▸ **Information shown**
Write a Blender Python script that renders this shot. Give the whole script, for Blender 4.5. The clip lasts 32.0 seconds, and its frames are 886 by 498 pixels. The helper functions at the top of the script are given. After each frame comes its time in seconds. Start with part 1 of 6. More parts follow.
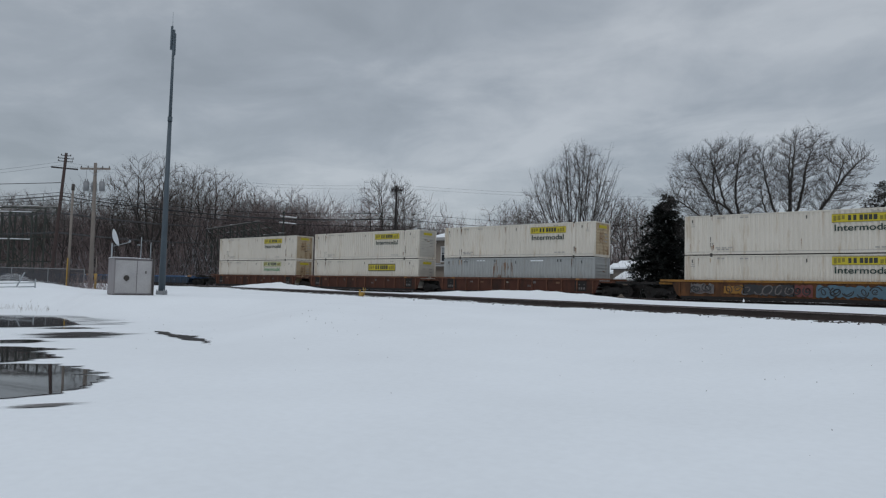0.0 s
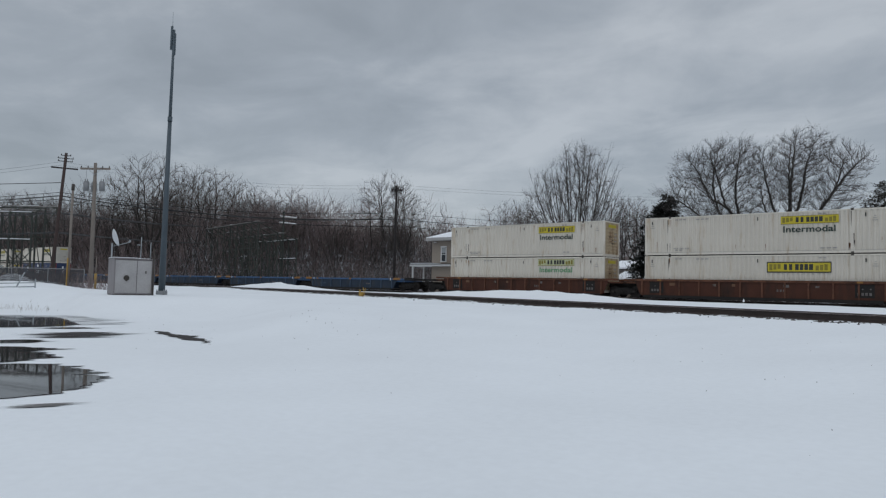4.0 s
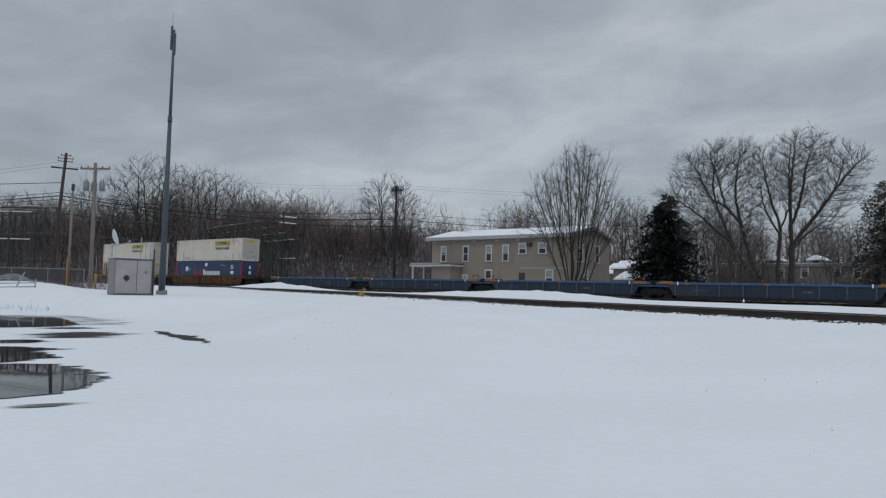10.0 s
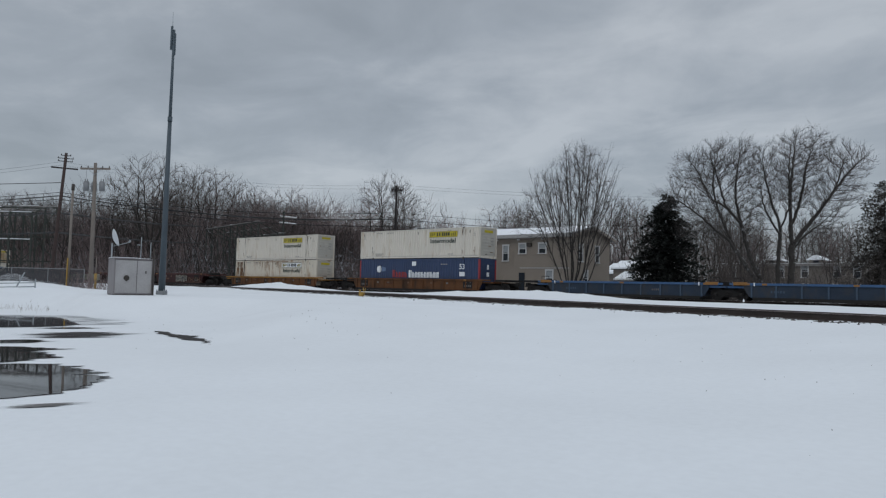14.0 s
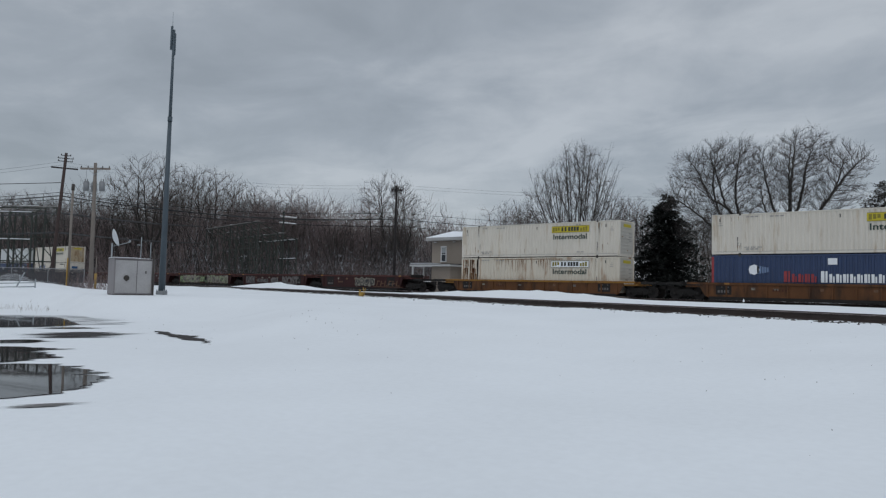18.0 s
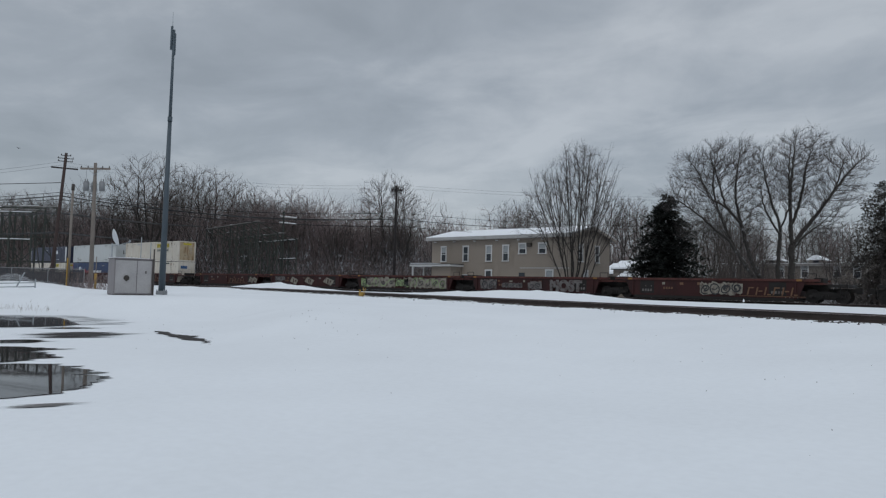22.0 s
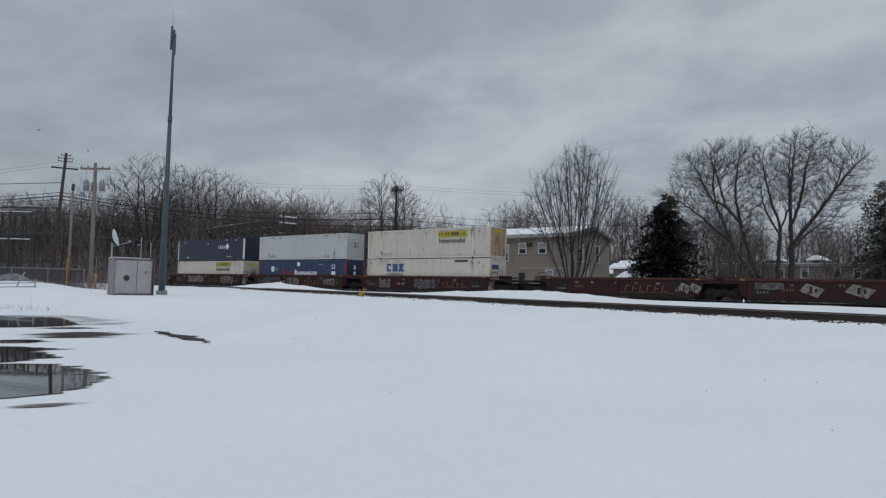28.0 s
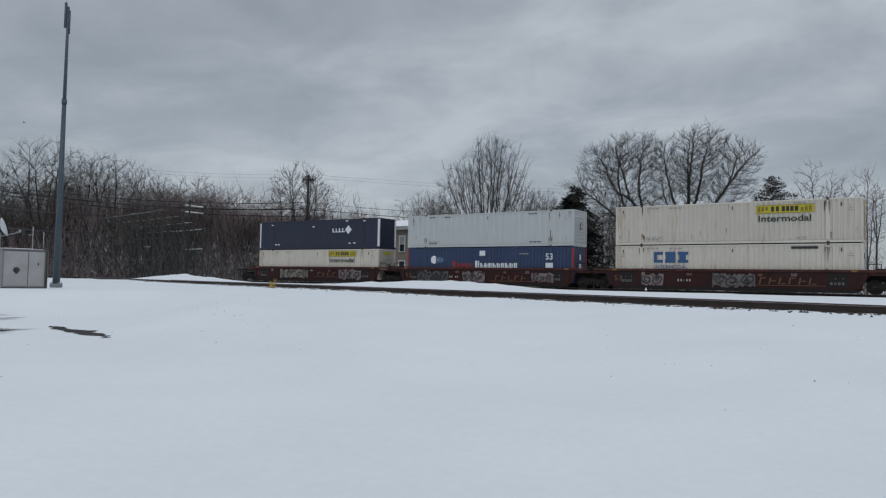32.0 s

▸ **Your task**
Do not include the images; transcribe the rest of the listing exactly.

▸ **Reply to the task**
Write a Blender Python script that renders this shot. Give the whole script, for Blender 4.5. The clip lasts 32.0 seconds, and its frames are 886 by 498 pixels. The helper functions at the top of the script are given. After each frame comes its time in seconds. Start with part 1 of 6. More parts follow.
0.0 s
4.0 s
10.0 s
14.0 s
18.0 s
22.0 s
28.0 s
32.0 s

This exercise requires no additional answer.